It is generally assumed in headphone testing that the room in which the measurements are conducted has no effect on the outcome. But with open-back headphones in particular, and 'floating' designs even more so, this is simply not true. Open-back headphones both emit significant levels of sound into the room and provide little attenuation of external sound. The inevitable result is that room reflections find their way back through the headphone to the measurement microphone, at levels which can affect frequency response traces and cumulative spectral decay waterfalls.
HTL's measurements are made with the artificial head atop a stand, positioned in the measurement space so as to achieve >10ms time delay between the start of the headphone's impulse response and arrival of the first strong room reflection. That's a good start but the issue remains.
It is addressed in HTL's uncorrected frequency response measurements of floating and open-back headphones not by applying frequency domain fractional-octave smoothing (as commonly used elsewhere, which smooths away relevant as well as room-induced response features) but by using an adaptive windowing technique to analyse the impulse responses obtained during testing.
Derivation of the frequency responses is performed sequentially using a rectangular time window whose length is inversely proportional to the centre frequency of each FFT bin in turn. So, for example, at 41.015625Hz the window length is 23,406 samples (equivalent to 244ms at the measurement sampling frequency of 96kHz) to provide a frequency resolution one-twentieth that of the bin centre frequency. As frequency increases, the measurement window progressively shortens until at frequencies above 2kHz it is fixed at 10ms (960 samples). The outcome is that the frequency response above 2kHz is truly anechoic (because the measurement is free of room reflections within the time window), while at lower frequencies the disruption caused by reflections is minimised consistent with maintaining response accuracy. At these frequencies the effect of the adaptive window is similar to, but not the same as, 1/14th-octave frequency-domain smoothing
This adaptive windowing process significantly lengthens the measurement processing time. But the improvement in the results adds confidence that artefacts resulting from room reflections are negligible, and that the fine structure of the frequency responses is due to the headphone and not the room. As an example, shown below are uncorrected responses for the Warwick Acoustics Aperio calculated using the full impulse response (first graph) and with adaptive windowing (second graph). Using browser zoom will help you see the differences more clearly.
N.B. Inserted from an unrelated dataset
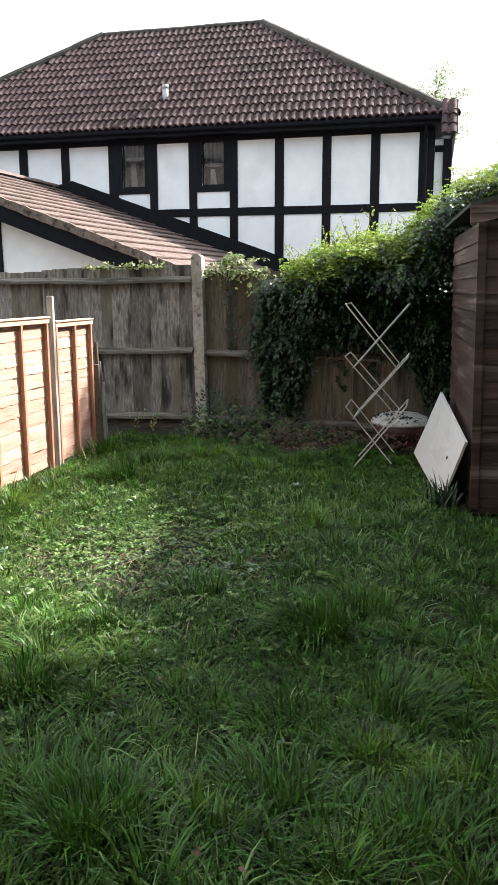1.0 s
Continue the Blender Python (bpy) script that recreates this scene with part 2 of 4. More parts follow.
def prism(pts, y0, y1):
    """A polygon in x and z, drawn out from y0 to y1."""
    bm = bmesh.new()
    lo = [bm.verts.new((x, y0, z)) for x, z in pts]
    hi = [bm.verts.new((x, y1, z)) for x, z in pts]
    bm.faces.new(lo)
    bm.faces.new(hi[::-1])
    for i in range(len(pts)):
        j = (i + 1) % len(pts)
        bm.faces.new((lo[j], lo[i], hi[i], hi[j]))
    return bm


def tube(bm, pts, r0, r1=None, n=6):
    """A round bar along points, tapered from r0 to r1."""
    pts = [Vector(p) for p in pts]
    r1 = r0 if r1 is None else r1
    rings = []
    for i, p in enumerate(pts):
        d = (pts[min(i + 1, len(pts) - 1)] - pts[max(i - 1, 0)]).normalized()
        s = d.cross(Vector((0.31, 0.17, 0.93))).normalized()
        u = d.cross(s)
        r = r0 + (r1 - r0) * i / max(1, len(pts) - 1)
        rings.append([bm.verts.new(p + r * (math.cos(a) * s + math.sin(a) * u)) for a in (k * math.tau / n for k in range(n))])
    for a, b in zip(rings, rings[1:]):
        for k in range(n):
            bm.faces.new((a[k], a[(k + 1) % n], b[(k + 1) % n], b[k]))
    bm.faces.new(rings[0][::-1])
    bm.faces.new(rings[-1])
    return bm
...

Adaptive windowing is only applied to calculation of the uncorrected frequency responses, not the responses that appear in the leakage or acoustical crosstalk graphs (if present). So these give an indication of the improvement that adaptive windowing achieves with each headphone.
For the CSD waterfalls a different approach is taken. The analysis window is fixed at 960 samples (10ms at 96kHz sampling rate) to eliminate all room reflections from the measurement, and 1/12th-octave frequency domain smoothing is applied. The combined effect is a limitation of frequency resolution which 'fattens' any ridges caused by low-frequency resonances but has minimal effect on those above 1kHz, while removing spurious features resulting from room reflections. The examples below, for the Abyss AB-1266 Phi TC, show the CSD waterfall if 960 samples of the impulse response are used to eliminate reflection effects (first graph) or 2000, 4000 or 8000 samples in which progressively more room reflectons are included (remaining graphs). Pay particular attention to the gap between 1.5kHz and 3kHz in the first graph, which becomes filled with room reflection artefacts in the other waterfalls, which worsen as the analysis window is lengthened. The downside of the 960-sample result is that details of resonances below 1kHz are lost because of the resticted frequency resolution, in particular here the high Q (sharpness) of the resonance at 350Hz.